I macchiaioli furono un gruppo di artisti toscani attivi nella seconda metà dell’Ottocento, che si opponevano all’utilizzo accademico del disegno e della forma perché la pittura doveva essere “impressione del vero” (così affermò il pittore Giovanni Fattori).
Il verismo che si era andato affermando in Europa, in Italia, a partire dalla seconda metà dell’800, venne adattato e nacque la tecnica della “macchia”, che utilizzava accostamenti molto netti tra ombre e luci; questo contrasto era reso grazie al chiaroscuro e all’impiego di colori dalle tonalità diverse accostati e spesso semisovrapposti.

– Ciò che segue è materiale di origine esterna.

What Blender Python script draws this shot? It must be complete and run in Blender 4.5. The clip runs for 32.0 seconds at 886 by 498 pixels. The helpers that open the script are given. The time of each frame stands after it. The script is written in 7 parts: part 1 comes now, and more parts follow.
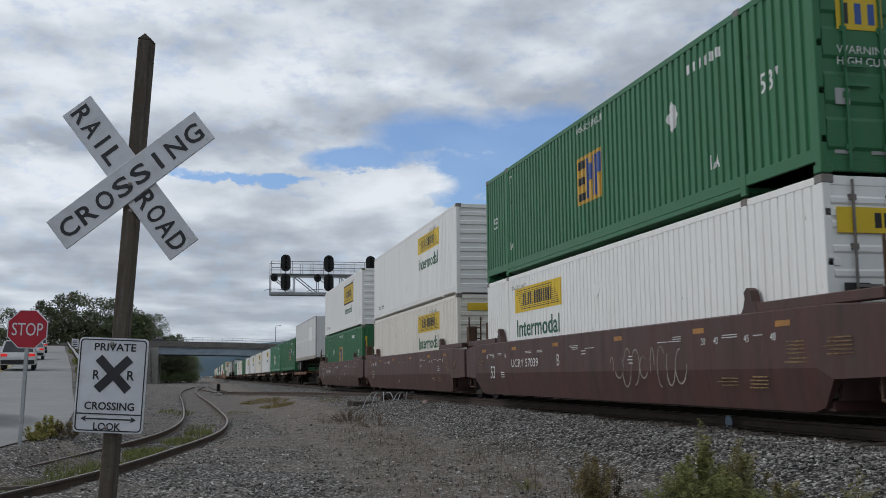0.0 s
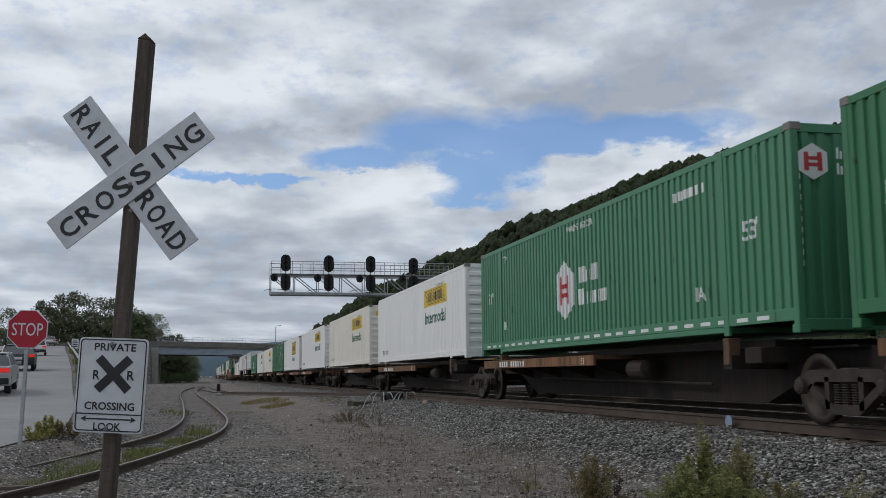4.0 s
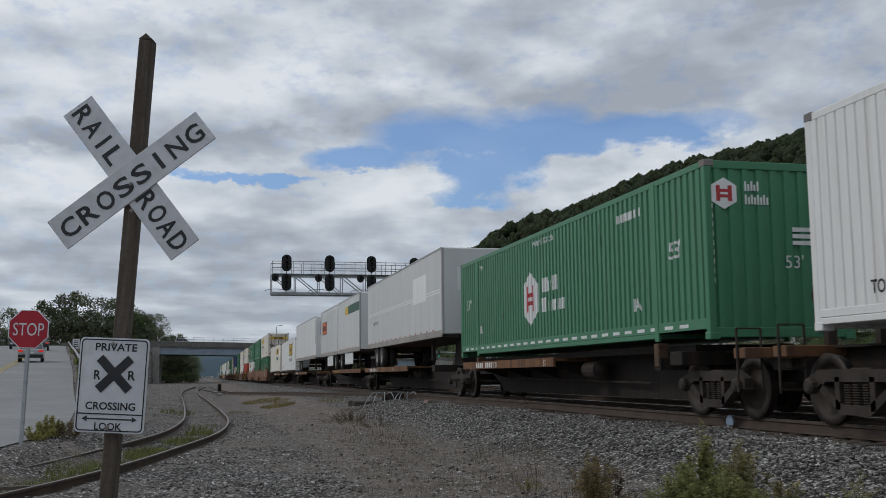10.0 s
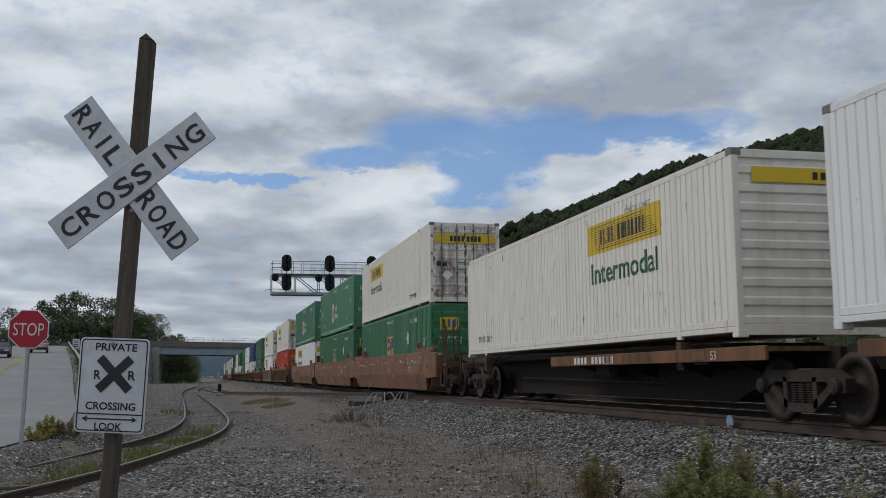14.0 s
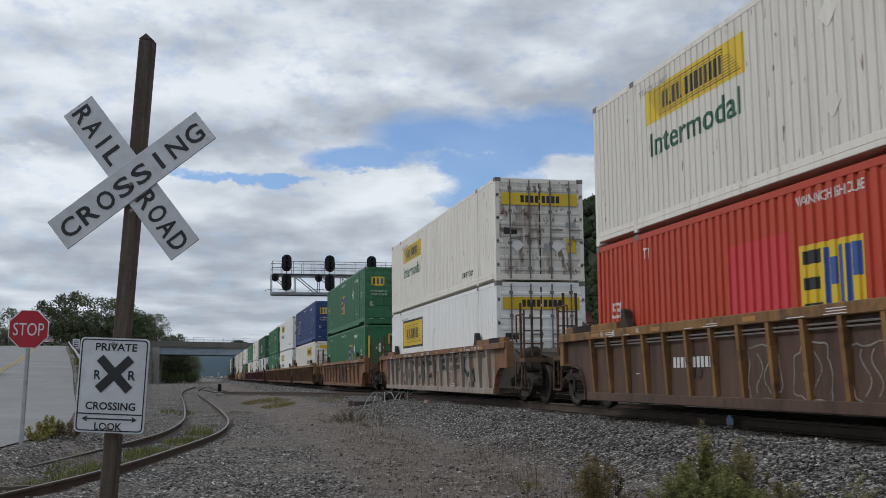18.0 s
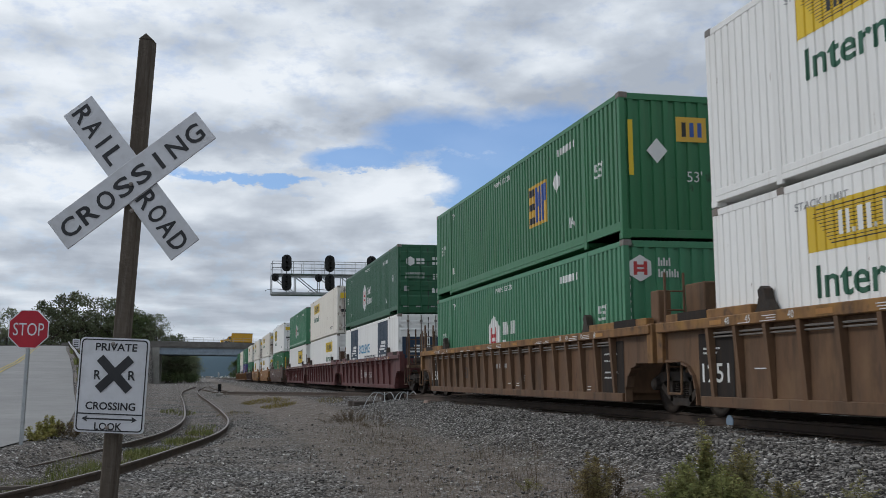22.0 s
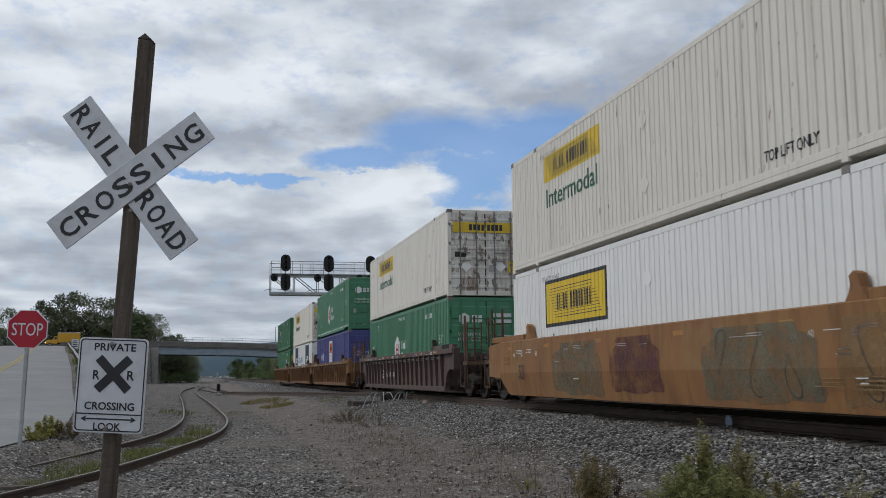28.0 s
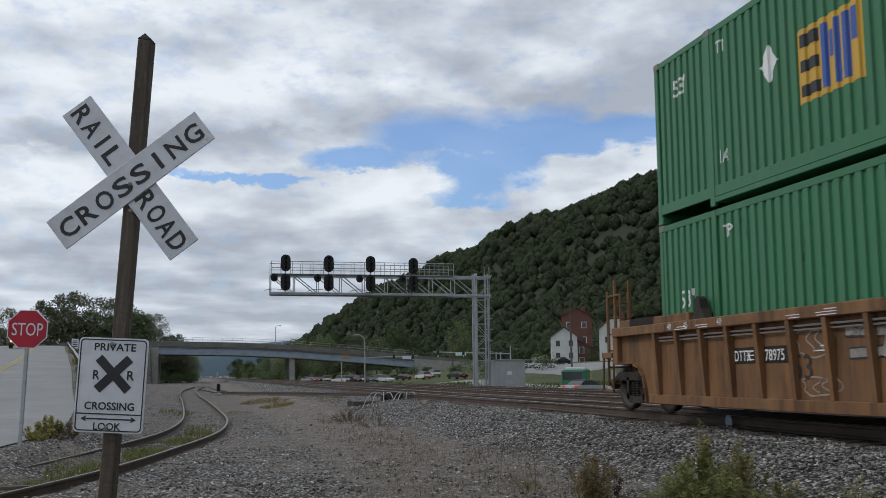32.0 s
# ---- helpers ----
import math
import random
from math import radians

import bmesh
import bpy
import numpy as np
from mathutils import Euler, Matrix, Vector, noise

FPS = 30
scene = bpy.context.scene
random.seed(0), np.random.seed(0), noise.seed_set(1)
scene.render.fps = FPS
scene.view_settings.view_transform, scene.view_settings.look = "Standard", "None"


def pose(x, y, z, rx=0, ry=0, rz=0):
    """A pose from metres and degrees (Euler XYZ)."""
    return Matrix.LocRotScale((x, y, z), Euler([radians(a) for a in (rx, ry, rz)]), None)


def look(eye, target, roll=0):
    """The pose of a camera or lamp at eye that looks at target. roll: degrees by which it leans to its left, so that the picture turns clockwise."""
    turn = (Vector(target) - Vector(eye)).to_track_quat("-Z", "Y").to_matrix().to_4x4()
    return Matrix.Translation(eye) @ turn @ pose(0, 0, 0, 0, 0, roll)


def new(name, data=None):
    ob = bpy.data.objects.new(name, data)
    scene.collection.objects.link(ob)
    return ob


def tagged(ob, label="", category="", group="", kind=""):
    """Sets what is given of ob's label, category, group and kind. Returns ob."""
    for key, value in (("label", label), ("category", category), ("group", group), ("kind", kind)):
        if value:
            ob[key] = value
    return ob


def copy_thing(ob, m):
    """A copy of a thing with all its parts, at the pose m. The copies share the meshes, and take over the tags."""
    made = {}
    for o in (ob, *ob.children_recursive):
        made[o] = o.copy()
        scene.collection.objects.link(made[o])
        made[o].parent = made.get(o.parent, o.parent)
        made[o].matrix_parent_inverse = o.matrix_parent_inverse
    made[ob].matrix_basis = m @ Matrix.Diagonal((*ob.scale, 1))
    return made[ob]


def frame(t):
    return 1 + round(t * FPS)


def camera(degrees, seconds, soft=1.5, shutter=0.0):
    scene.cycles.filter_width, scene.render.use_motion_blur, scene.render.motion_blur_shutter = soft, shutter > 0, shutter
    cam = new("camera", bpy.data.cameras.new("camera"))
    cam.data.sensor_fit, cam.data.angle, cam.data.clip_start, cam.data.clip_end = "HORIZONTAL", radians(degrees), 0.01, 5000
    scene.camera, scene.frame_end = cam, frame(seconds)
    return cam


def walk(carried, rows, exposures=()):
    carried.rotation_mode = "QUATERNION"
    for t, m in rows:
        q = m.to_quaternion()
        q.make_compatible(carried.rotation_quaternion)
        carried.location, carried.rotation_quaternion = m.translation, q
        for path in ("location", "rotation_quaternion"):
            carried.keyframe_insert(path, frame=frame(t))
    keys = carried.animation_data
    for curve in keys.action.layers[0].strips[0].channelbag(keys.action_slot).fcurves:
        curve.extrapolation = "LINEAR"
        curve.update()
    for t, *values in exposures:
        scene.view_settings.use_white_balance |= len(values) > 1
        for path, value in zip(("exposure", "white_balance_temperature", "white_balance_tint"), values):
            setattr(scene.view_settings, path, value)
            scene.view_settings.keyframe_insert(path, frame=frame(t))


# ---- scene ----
EYE = (0.0, 0.0, 1.5)
YAW, TILT, LEAN = 13.17, 7.05, -0.527


def aim(turn):
    a, b = radians(YAW + turn), radians(TILT)
    return look(EYE, (math.sin(a) * math.cos(b), math.cos(a) * math.cos(b), 1.5 + math.sin(b)), LEAN)


cam = camera(46.89, 32.0, soft=0.7, shutter=0.04)
walk(cam, [(0, aim(0)), (6, aim(-0.01)), (11, aim(-0.055)), (23, aim(-0.055)), (28, aim(0)), (32, aim(0))],
     exposures=[(0, -0.07), (3, -0.06), (6, -0.24), (7, -0.3), (8, -0.16), (9, -0.22), (13, -0.14), (14.5, -0.25), (17, -0.02), (18, -0.03), (19, -0.14), (20, 0.05), (23, 0.05), (24, -0.05), (28, -0.06), (32, 0.04)])

# ---- world, sun ----
SUN_EL, SUN_AZ = 42, 285      # degrees; azimuth clockwise from +y


def nd(nt, kind, **kw):
    n = nt.nodes.new(kind)
    for k, v in kw.items():
        if k in n.inputs:
            n.inputs[k].default_value = v
    return n


def math_node(nt, op, a, b=None, clamp=False):
    n = nt.nodes.new("ShaderNodeMath")
    n.operation, n.use_clamp = op, clamp
    for i, v in enumerate((a, b)):
        if v is None:
            continue
        if isinstance(v, (int, float)):
            n.inputs[i].default_value = v
        else:
            nt.links.new(v, n.inputs[i])
    return n.outputs[0]


def ramp_node(nt, fac, stops):
    n = nt.nodes.new("ShaderNodeValToRGB")
    els = n.color_ramp.elements
    while len(els) < len(stops):
        els.new(0.5)
    for e, (p, c) in zip(els, stops):
        e.position, e.color = p, (c, c, c, 1) if isinstance(c, (int, float)) else (*c, 1)
    nt.links.new(fac, n.inputs[0])
    return n.outputs[0]


def mix_node(nt, fac, a, b, blend="MIX"):
    n = nt.nodes.new("ShaderNodeMix")
    n.data_type, n.blend_type = "RGBA", blend
    for i, v in ((0, fac), (6, a), (7, b)):
        if isinstance(v, (int, float)):
            n.inputs[i].default_value = v
        elif isinstance(v, tuple):
            n.inputs[i].default_value = (*v, 1)
        else:
            nt.links.new(v, n.inputs[i])
    return n.outputs[2]


def make_sky():
    w = bpy.data.worlds.new("sky")
    scene.world = w
    w.use_nodes = True
    nt = w.node_tree
    nt.nodes.clear()
    out, bg = nt.nodes.new("ShaderNodeOutputWorld"), nt.nodes.new("ShaderNodeBackground")
    sky = nt.nodes.new("ShaderNodeTexSky")
    sky.sky_type, sky.sun_disc = "NISHITA", False
    sky.sun_elevation, sky.sun_rotation = radians(SUN_EL), radians(SUN_AZ)
    sky.air_density, sky.dust_density, sky.ozone_density = 1.0, 1.0, 1.4
    tc = nt.nodes.new("ShaderNodeTexCoord")
    sep = nt.nodes.new("ShaderNodeSeparateXYZ")
    nt.links.new(tc.outputs["Generated"], sep.inputs[0])
    x, y, z = sep.outputs
    # cloud sheet seen in perspective: it is crossed at x / z, y / z
    up = math_node(nt, "ADD", math_node(nt, "MAXIMUM", z, 0.0), 0.10)

    def cloud(scale, detail, off, lift=1.0, rough=0.58, dist=0.15):
        v = nt.nodes.new("ShaderNodeCombineXYZ")
        for i, c in enumerate((x, y)):
            nt.links.new(math_node(nt, "ADD", math_node(nt, "MULTIPLY", math_node(nt, "DIVIDE", c, up), lift), off[i]), v.inputs[i])
        n = nd(nt, "ShaderNodeTexNoise", Scale=scale, Detail=detail, Roughness=rough, Distortion=dist)
        nt.links.new(v.outputs[0], n.inputs["Vector"])
        return n.outputs["Fac"]

    def puffs(scale, off, rough=0.56):
        m = nt.nodes.new("ShaderNodeMapping")
        m.inputs["Location"].default_value = off
        m.inputs["Scale"].default_value = (1, 1, 2.0)
        nt.links.new(tc.outputs["Generated"], m.inputs[0])
        n = nd(nt, "ShaderNodeTexNoise", Scale=scale, Detail=9.0, Roughness=rough)
        nt.links.new(m.outputs[0], n.inputs["Vector"])
        return math_node(nt, "SUBTRACT", n.outputs["Fac"], 0.5)

    w1, w2, w3 = puffs(9, (0, 0, 0)), puffs(14, (4, 1, 7)), puffs(34, (2, 6, 3), 0.62)
    az = math_node(nt, "ADD", math_node(nt, "ARCTAN2", x, y), math_node(nt, "MULTIPLY", w1, 0.09))
    el0 = math_node(nt, "ARCSINE", z)
    el = math_node(nt, "ADD", el0, math_node(nt, "MULTIPLY", w2, 0.045))
    el = math_node(nt, "ADD", el, math_node(nt, "MULTIPLY", w3, 0.026))

    def spot(az0, el0, w_az, w_el):
        # soft patch round one direction of the sky
        da = math_node(nt, "MULTIPLY", math_node(nt, "SUBTRACT", az, radians(az0)), 1 / radians(w_az))
        de = math_node(nt, "MULTIPLY", math_node(nt, "SUBTRACT", el, radians(el0)), 1 / radians(w_el))
        r = math_node(nt, "ADD", math_node(nt, "MULTIPLY", da, da), math_node(nt, "MULTIPLY", de, de))
        return math_node(nt, "SUBTRACT", 1.0, r, clamp=True)

    def total(items):
        t = spot(*items[0])
        for i in items[1:]:
            t = math_node(nt, "MAXIMUM", t, spot(*i))
        return t

    gap = total([(13.4, 13.2, 5.2, 2.1), (18.2, 13.0, 7.0, 2.0), (24.3, 13.4, 6.0, 1.25), (14.6, 10.9, 3.4, 2.2), (8.6, 12.2, 3.6, 0.85), (2.2, 11.0, 7.0, 0.36), (17.0, 11.4, 3.5, 1.7)])
    puff = total([(9.2, 10.75, 4.9, 0.90), (22.5, 10.6, 6.5, 1.75), (4.0, 9.0, 15.0, 0.95), (-1.0, 11.9, 3.4, 0.6)])
    clear = math_node(nt, "ADD", math_node(nt, "SUBTRACT", gap, math_node(nt, "MULTIPLY", puff, 1.05)), math_node(nt, "MULTIPLY", w3, 1.1))
    mask = ramp_node(nt, clear, [(0.0, 1.0), (0.28, 0.62), (0.72, 0.10)])
    # cloud tops catch the light and their undersides are grey
    low = cloud(1.5, 9, (3.0, 1.2), 1.0, 0.5)
    relief = math_node(nt, "SUBTRACT", low, cloud(1.5, 9, (3.0, 1.2), 0.95, 0.5))
    heap = puffs(7.0, (5.0, 2.0, 0.0), 0.48)
    heap_up = puffs(7.0, (5.0, 2.0, 0.055), 0.48)
    shade = math_node(nt, "ADD", math_node(nt, "MULTIPLY", relief, 1.15), math_node(nt, "MULTIPLY", math_node(nt, "SUBTRACT", heap, heap_up), 1.7))
    shade = math_node(nt, "ADD", shade, math_node(nt, "MULTIPLY", math_node(nt, "SUBTRACT", cloud(0.8, 7, (7.0, 4.0)), 0.5), -0.6))
    shade = math_node(nt, "ADD", shade, math_node(nt, "MULTIPLY", w3, 0.12))
    bright = total([(-7.0, 17.8, 15.0, 5.5), (3.0, 15.5, 9.0, 2.0), (-9.0, 10.5, 9.0, 1.6)])
    dull = total([(21.0, 16.8, 13.0, 3.2), (33.0, 18.0, 12.0, 6.0), (4.0, 12.9, 7.0, 1.0), (-8.0, 12.6, 6.0, 0.9), (8.0, 4.5, 40.0, 3.6)])
    shade = math_node(nt, "ADD", shade, math_node(nt, "SUBTRACT", math_node(nt, "MULTIPLY", bright, 0.30), math_node(nt, "MULTIPLY", dull, 0.22)))
    tone = ramp_node(nt, math_node(nt, "ADD", shade, 0.5), [(0.15, (0.48, 0.505, 0.55)), (0.40, (0.63, 0.655, 0.695)), (0.58, (0.79, 0.81, 0.835)), (0.85, (0.99, 0.99, 0.99))])
    lit = mix_node(nt, 1.0, tone, (8.1, 8.6, 9.2), "MULTIPLY")
    blue = mix_node(nt, 1.0, sky.outputs[0], (0.92, 1.14, 1.46), "MULTIPLY")
    nt.links.new(mix_node(nt, mask, blue, lit), bg.inputs["Color"])
    bg.inputs["Strength"].default_value = 0.10
    nt.links.new(bg.outputs[0], out.inputs[0])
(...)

Le forme emergono non dal disegno ma dalla luce e da questi accostamenti di colore: l’effetto, secondo i macchiaioli, è di una maggiore immediatezza della rappresentazione.

Busto di Giovanni Costa, uno degli ispiratori del naturalismo dei macchiaioli
La Toscana fu la culla di questo movimento e Adriano Cecioni è considerato il padre della sua teorica.
Giovanni Fattori, pittore e incisore, venne incoraggiato dal collega Giovanni Costa a partecipare al bando per la celebrazione della Seconda guerra d’indipendenza. Il quadro che presentò (Il campo italiano dopo la battaglia di Magenta; alcuni preferiscono nel titolo la locuzione “alla battaglia”) è considerato il primo quadro di storia contemporanea. La pittura di Fattori cura molto l’equilibrio tra le parti illuminate dalla luce del sole e quelle in ombra. Egli ricorre al chiaroscuro per conciliare queste contrapposizioni di colori ricorrenti in tutti i suoi dipinti.
Silvestro Lega, altro importante maestro dei macchiaioli, stabilì a Firenze un luogo d’incontro per il movimento, lo studio presso cui lavorava e dove dipinse, tra gli altri, Il pergolato e Il canto dello stornello.
Telemaco Signorini contribuì a rendere attivo lo scambio tra i macchiaioli frequentando spesso lo studio che Lega aveva eletto come luogo d’incontro. Egli fu uno tra i primi a realizzare un dipinto en plein air, cioè osservando direttamente il paesaggio.